Every city has its share of a people who are famous for one reason or the other. Bengaluru is no exception, being home to a progressive, urban population with a penchant for the technological. Here are some people who call the city home, and whose achievements will surely leave you impressed.
- Krishnaswamy Kasturirangan -The 76 years old space scientist is best known for his Chairmanship of the Indian Space Research Organization (ISRO), a position that he held for 9 years. His tenure saw several milestones as India moved up the ladder in space exploration and research. He is a recipient of three Padma awards, 16 honorary degrees, and was also a member of the Rajya Sabha and the Planning Commission.
- G. Siddhartha – It may come as a surprise to you to know that the Café Coffee Day chain is actually an Indian company, started by Siddhartha.

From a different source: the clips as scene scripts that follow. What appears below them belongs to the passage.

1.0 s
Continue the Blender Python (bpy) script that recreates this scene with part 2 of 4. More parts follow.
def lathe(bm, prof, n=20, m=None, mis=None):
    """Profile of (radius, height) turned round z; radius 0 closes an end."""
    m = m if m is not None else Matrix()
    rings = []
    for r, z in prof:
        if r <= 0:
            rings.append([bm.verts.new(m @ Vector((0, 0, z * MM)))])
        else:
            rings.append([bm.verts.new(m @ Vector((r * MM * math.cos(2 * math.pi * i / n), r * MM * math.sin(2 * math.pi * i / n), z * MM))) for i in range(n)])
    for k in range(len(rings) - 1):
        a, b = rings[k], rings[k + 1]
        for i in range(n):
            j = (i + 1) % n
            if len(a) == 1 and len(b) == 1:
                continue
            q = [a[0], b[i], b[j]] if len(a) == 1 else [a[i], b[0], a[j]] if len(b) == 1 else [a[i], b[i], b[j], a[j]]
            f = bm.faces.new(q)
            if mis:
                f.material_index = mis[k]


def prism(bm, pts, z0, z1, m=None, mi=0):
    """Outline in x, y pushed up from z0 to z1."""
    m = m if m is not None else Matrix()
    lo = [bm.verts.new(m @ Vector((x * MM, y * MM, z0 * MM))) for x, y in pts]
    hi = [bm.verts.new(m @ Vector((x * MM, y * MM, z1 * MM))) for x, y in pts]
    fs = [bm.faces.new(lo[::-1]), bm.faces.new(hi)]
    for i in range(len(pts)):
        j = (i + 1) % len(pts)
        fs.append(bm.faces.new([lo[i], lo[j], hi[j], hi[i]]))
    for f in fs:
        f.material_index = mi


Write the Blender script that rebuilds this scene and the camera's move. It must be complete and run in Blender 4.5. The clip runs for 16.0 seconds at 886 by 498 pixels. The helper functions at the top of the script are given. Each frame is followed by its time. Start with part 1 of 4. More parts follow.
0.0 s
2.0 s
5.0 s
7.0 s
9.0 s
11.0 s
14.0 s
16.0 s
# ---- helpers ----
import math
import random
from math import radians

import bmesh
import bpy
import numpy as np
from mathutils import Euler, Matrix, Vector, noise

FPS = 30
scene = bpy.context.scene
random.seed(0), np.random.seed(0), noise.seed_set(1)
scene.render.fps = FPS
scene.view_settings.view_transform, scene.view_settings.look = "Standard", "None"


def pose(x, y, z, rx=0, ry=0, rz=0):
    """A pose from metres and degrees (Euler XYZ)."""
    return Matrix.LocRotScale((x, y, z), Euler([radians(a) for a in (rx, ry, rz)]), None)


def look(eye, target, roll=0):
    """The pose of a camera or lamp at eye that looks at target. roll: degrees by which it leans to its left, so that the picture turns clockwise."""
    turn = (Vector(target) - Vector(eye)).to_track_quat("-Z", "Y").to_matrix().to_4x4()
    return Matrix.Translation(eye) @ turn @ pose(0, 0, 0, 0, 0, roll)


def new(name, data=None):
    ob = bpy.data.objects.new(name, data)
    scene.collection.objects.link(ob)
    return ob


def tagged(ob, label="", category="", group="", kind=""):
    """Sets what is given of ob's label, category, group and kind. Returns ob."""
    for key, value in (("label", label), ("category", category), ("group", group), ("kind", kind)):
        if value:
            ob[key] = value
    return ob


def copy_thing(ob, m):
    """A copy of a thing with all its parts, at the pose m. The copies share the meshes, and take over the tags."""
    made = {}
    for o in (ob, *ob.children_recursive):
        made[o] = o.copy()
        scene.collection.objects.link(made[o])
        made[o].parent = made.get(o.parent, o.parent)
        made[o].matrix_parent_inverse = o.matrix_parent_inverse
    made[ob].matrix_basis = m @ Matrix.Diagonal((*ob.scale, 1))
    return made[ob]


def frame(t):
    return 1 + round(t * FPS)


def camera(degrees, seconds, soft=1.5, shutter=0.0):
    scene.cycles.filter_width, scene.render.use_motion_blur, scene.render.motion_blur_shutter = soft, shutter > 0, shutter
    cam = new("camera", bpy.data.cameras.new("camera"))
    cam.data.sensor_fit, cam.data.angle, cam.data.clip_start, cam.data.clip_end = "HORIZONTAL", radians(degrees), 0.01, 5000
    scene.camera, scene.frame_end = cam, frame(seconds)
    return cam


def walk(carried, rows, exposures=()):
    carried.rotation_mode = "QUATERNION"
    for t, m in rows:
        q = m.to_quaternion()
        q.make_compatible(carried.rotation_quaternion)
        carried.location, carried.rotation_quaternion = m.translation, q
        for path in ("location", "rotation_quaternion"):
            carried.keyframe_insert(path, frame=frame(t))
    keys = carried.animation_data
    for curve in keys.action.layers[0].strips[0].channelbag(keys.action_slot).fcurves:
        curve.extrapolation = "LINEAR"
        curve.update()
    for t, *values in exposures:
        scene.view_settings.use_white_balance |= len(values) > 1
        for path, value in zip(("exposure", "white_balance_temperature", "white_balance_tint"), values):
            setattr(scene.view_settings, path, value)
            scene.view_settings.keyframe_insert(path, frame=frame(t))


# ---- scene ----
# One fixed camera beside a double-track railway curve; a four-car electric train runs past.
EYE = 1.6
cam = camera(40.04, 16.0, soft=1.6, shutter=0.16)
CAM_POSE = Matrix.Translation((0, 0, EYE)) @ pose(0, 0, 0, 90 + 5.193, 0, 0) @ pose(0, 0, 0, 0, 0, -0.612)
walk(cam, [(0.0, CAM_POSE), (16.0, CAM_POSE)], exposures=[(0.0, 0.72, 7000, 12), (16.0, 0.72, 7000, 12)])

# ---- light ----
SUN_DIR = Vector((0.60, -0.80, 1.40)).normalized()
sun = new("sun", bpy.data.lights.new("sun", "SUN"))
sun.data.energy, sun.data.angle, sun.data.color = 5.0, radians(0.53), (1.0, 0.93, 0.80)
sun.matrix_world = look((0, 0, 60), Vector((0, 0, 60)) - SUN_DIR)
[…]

Growing from Karnataka, his outlets are among the most visible chains in India, and he has expanded his business to including coffee export, investment and brokering, furnishings, and logistics. He was awarded the Entrepreneur of the Year by Economic Times in 2003.
- Lakshmi Menon – The international supermodel is among the most well-known Indian faces in the fashion circuit. She began modelling during her college days in Bengaluru, and began an international career in 2006. Since then, she has walked the ramp for several fashion brands, has been on the cover of Vogue, and was the first Indian model to be featured on the Pirelli Calander. Her dusky skin has been widely celebrated for challenging the fair-skin obsession.
- Narayana Murthy – The legendary tech titan co-founded his company from the ground up, and today, Infosys is among the best consulting, technology, engineering and outsourcing companies in the world. His name often features on the world’s best entrepreneurs list, and Time Magazine describes him as the father the the IT industry of India. Along with his wife Sudha Murthy, his contribution to philanthropic acts has also been significant.
- Maya Rao – The Indian classical dancer was known for her pioneering work in Kathak, and for her splendid dance ballets. Her introduction of the northern dance style to South India, particularly Bengaluru, was an important step in the amalgamation of India’ artistic culture. Her entire life was dedicated to her art, and not only was she a widely acclaimed performer, but also a respected teacher and choreographer. She died in 2014 at the age of 86.
Of course, these five are just a few among many. But they do give a glimpse into just how much diversity a single city can produce, because even within that frame, not everyone leads the same life. But what unites those above is that in their own ways, they were path-breakers, men and women who dared to shun the mold and pave a new way, giving others a chance to walk on the same road, or the inspiration to do something entirely new.